質的研究で、かつ実践現場に密着した研究の場合、実践者と意見を交換しながら分析を展開することが有効になります。

実践現場に入って日の浅い研究者の感じることと、現場にどっぷりつかっている実践者の感じることは、異なっていて当然であり、相違を恐れる必要はありません。

むしろ、その「異なる部分」が、現場の人々に特有の感覚やものの見方を反映していると考えられます。

このように、実践型研究における「メンバーチェック」は、分析に新たな視点をもたらし、仮説の精緻化を促進しうるものになり、現場から直接収集したデータを1次データとするならば、メンバーチェックで得られた意見は2次データと捉えることも可能です。

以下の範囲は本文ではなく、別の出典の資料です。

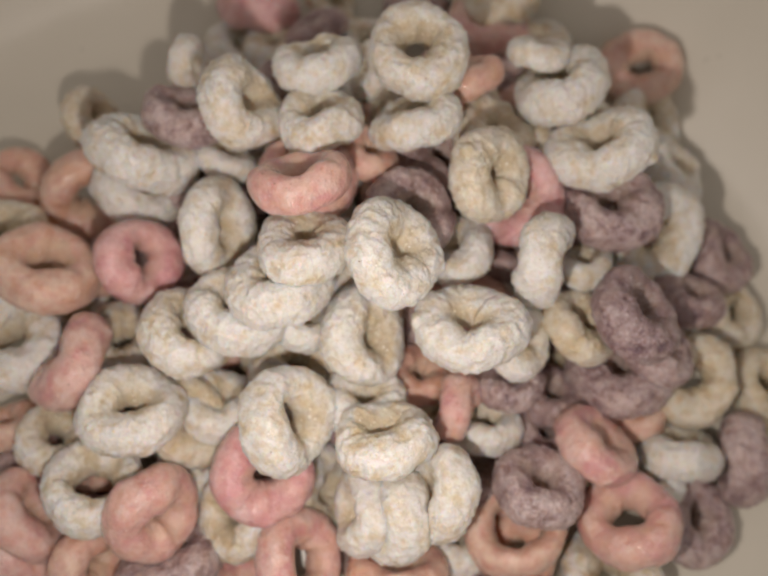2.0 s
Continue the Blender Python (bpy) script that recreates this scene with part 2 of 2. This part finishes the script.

ただし、分析結果を開示するということは、研究者が実践者に影響を与える行為でもあります。

データの収集と分析を並行して行う場合は、この点に十分な留意が必要になります。

例えば、強いメッセージ性を含んだ分析経過が報告された場合、それが実践者の振る舞いに影響を与え、その後に得られるデータを変化させる可能性があります。

こうした働きかけを積極的に行うアクション・リサーチのような方法もあるので、研究の目的に応じて分析経過の開示の仕方を選ぶと良いとされています。

このように「質的研究における、分析結果の解釈の妥当性を高める方法」としてメンバーチェックは妥当であることがわかりますね。

よって、選択肢③が適切と判断できます。

④ アクション・リサーチ

1944年、当時MITの教授であったクルト・レヴィンが、はじめてアクションリサーチという用語を使用しました。

集団との関係を場の力動で捉えるグループダイナミクスの視点から、個人の心理的行動を説明する発想から生まれた研究方法であり、レヴィンは「社会運動、および社会運動を促す研究の、状態や影響といった多様な形態についての比較研究」であり、「計画」「実行」「実行結果についての事実発見」が螺旋上昇するステップである、と説明しています。

アクションリサーチは、群間比較研究ではなく、特定の集団における時系列による行動変容、ある変化を与えることで生じる集団内行動の変容を継続的に記述していく「問題意識‐計画‐実行‐評価」のサイクルを循環的に行っていく方法です。

基本的には、単一事例による時系列変化の研究であると言えます。

アクションリサーチという名の通り、ある行為を行うことでどのように集団行為が変化するのかを記述・評価し探求していきます。

実証主義の科学的方法では研究者は中立的観察者の位置を取るが、アクションリサーチでは集団内の人のエンパワーメントや専門性育成、集団の社会変革を目指すので、外部研究者と集団内の人の協力関係や集団内部の人が問題意識をもって研究を行う形を取ることが多いです。

つまり、アクションリサーチでは、観察者が「現象の積極的な引き起こし手」になるものであり、ある個人や集団に対して、研究者がそれらの振る舞いに一定の変化を及ぼすことを企図し、明確なプランニングに従って実践活動を試み、その変化の過程や帰結を精細に観察しようとするものです。

例えば、いくつかの教授法の実践を通して生徒の学習活動や学業達成を観察した上で、その生徒や学級集団の特質などを把握し、より適切な生徒指導や学級運営の方法を模索するような、教育心理学および社会心理学などの分野で比較的用いられやすい手法と言えます。

以上より、「質的研究における、分析結果の解釈の妥当性を高める方法」として、アクション・リサーチは該当しないことがわかります。

よって、選択肢④は不適切と判断できます。